Even the “practical applications” appeal to education make sense. But we’ve slid from even that to “it will help you get into college” as the reason any class exists. It’s insane.
How to succeed in life:
1. Get into college
2. ???
3. Profit!
As if college will solve all our children’s problems. Look, if you’ve got an idea of what you want to study and have an inkling that it will lead to a career, go for it, but considering how many people go these days, that’s not the mindset of a lot of people in it. Fully one fifth of college degrees in the US are business degrees. Tuition plus room and board even at a public school will run you well over 50 grand by the time you get out of undergrad. Most people don’t have that kind of cash lying around, so they take out loans. What would these same young people have done with a loan for 50 g’s up front to invest in actual business? We don’t know, is the answer, so we don’t take the risk and send them to college instead, because in the old days, a college degree was a guaranteed ticket to a lot more money. It still is worth a good deal of money, but it’s a lot less, relatively, and that value is shrinking rapidly.

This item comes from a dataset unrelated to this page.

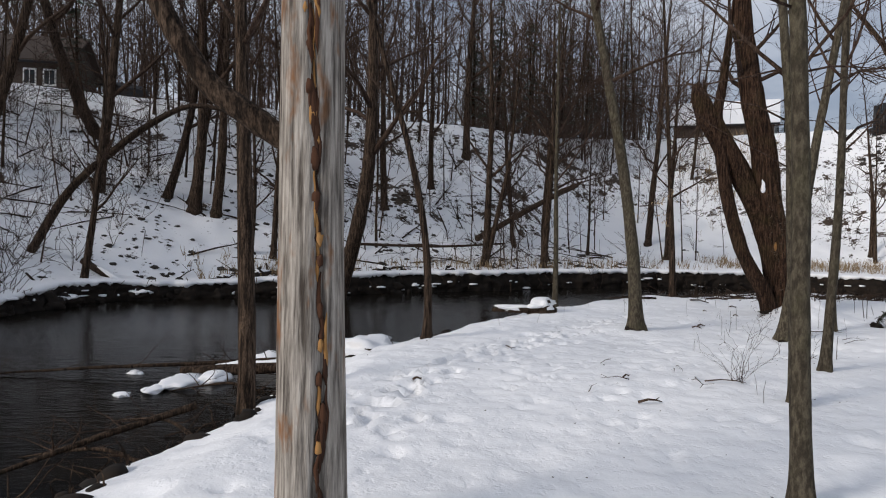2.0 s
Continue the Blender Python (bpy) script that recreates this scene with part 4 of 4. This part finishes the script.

College doesn’t necessarily set up someone for success if they have no aim whatsoever. It just delays the inevitable. What college doesn’t do that people sorely need is to tell you how to value yourself. To an extent, we all have a responsibility to develop this idea ourselves, but it is also the duty of society, particularly parents, to help us out. When every career is a possibility, we tend to think that what you do for work is what gives you value– or at least a necessarily large chunk of it. And that works for some people, but not everyone–probably not most people. Being a cog in the machine is actually completely acceptable. Earning money to raise a family is 100% okay (I mean, I am not advocating you get your money immorally). Spending time putzing around doing nothing in particular with your spouse is totally kosher. When you grow up, be involved in your community, be involved in your family, be a good person. If you can get a job doing something you like, or even don’t hate, cool. But it doesn’t have to give your life meaning (unless, of course, you really want it to).
Stop worrying if your kid is going to get into college and start worrying if they’re being taught anything valuable. It’s not as much important as to what they do than how they do it.